++++ Provided data ++++
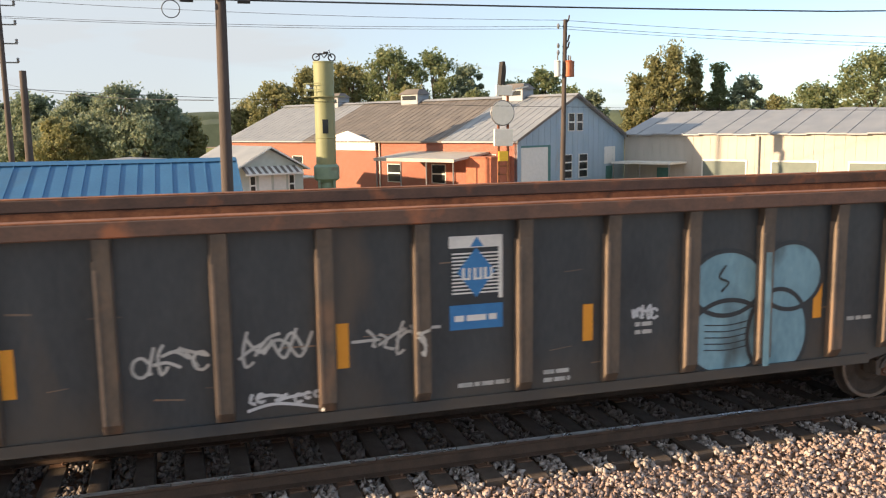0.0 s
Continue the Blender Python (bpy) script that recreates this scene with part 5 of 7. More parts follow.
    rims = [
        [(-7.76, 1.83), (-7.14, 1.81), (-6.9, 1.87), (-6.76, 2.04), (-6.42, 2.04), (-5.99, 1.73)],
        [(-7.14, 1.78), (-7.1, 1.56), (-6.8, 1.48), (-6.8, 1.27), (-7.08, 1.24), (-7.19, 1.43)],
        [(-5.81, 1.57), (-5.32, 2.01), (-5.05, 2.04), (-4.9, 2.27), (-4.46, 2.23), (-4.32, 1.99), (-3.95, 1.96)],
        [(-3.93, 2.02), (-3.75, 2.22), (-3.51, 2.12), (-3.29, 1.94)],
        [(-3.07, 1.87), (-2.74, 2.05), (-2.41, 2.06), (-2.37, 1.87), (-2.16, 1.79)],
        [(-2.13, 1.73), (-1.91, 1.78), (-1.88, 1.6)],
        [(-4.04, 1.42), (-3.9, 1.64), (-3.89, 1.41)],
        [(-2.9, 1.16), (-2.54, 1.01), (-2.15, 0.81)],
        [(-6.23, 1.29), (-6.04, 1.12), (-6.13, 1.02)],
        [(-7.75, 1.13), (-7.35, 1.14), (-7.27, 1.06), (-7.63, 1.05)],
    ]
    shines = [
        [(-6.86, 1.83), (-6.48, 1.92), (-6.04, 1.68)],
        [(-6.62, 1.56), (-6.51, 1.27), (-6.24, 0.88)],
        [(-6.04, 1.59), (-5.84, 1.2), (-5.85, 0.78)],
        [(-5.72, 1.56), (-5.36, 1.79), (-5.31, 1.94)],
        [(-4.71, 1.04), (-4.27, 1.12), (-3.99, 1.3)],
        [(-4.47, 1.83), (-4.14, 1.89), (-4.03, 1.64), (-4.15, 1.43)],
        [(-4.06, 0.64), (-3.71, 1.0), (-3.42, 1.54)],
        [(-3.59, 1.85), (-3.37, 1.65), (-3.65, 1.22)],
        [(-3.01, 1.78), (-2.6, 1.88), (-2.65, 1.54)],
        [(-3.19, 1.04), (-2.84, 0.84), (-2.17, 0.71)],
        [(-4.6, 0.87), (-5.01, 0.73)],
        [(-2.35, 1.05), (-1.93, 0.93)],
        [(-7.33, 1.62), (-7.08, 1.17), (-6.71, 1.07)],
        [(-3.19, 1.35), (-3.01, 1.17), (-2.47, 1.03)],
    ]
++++
Work instructions:
Return the whole listing, word for word, and leave out every picture.

Complete output:
0.0 s
Continue the Blender Python (bpy) script that recreates this scene with part 5 of 7. More parts follow.
    rims = [
        [(-7.76, 1.83), (-7.14, 1.81), (-6.9, 1.87), (-6.76, 2.04), (-6.42, 2.04), (-5.99, 1.73)],
        [(-7.14, 1.78), (-7.1, 1.56), (-6.8, 1.48), (-6.8, 1.27), (-7.08, 1.24), (-7.19, 1.43)],
        [(-5.81, 1.57), (-5.32, 2.01), (-5.05, 2.04), (-4.9, 2.27), (-4.46, 2.23), (-4.32, 1.99), (-3.95, 1.96)],
        [(-3.93, 2.02), (-3.75, 2.22), (-3.51, 2.12), (-3.29, 1.94)],
        [(-3.07, 1.87), (-2.74, 2.05), (-2.41, 2.06), (-2.37, 1.87), (-2.16, 1.79)],
        [(-2.13, 1.73), (-1.91, 1.78), (-1.88, 1.6)],
        [(-4.04, 1.42), (-3.9, 1.64), (-3.89, 1.41)],
        [(-2.9, 1.16), (-2.54, 1.01), (-2.15, 0.81)],
        [(-6.23, 1.29), (-6.04, 1.12), (-6.13, 1.02)],
        [(-7.75, 1.13), (-7.35, 1.14), (-7.27, 1.06), (-7.63, 1.05)],
    ]
    shines = [
        [(-6.86, 1.83), (-6.48, 1.92), (-6.04, 1.68)],
        [(-6.62, 1.56), (-6.51, 1.27), (-6.24, 0.88)],
        [(-6.04, 1.59), (-5.84, 1.2), (-5.85, 0.78)],
        [(-5.72, 1.56), (-5.36, 1.79), (-5.31, 1.94)],
        [(-4.71, 1.04), (-4.27, 1.12), (-3.99, 1.3)],
        [(-4.47, 1.83), (-4.14, 1.89), (-4.03, 1.64), (-4.15, 1.43)],
        [(-4.06, 0.64), (-3.71, 1.0), (-3.42, 1.54)],
        [(-3.59, 1.85), (-3.37, 1.65), (-3.65, 1.22)],
        [(-3.01, 1.78), (-2.6, 1.88), (-2.65, 1.54)],
        [(-3.19, 1.04), (-2.84, 0.84), (-2.17, 0.71)],
        [(-4.6, 0.87), (-5.01, 0.73)],
        [(-2.35, 1.05), (-1.93, 0.93)],
        [(-7.33, 1.62), (-7.08, 1.17), (-6.71, 1.07)],
        [(-3.19, 1.35), (-3.01, 1.17), (-2.47, 1.03)],
    ]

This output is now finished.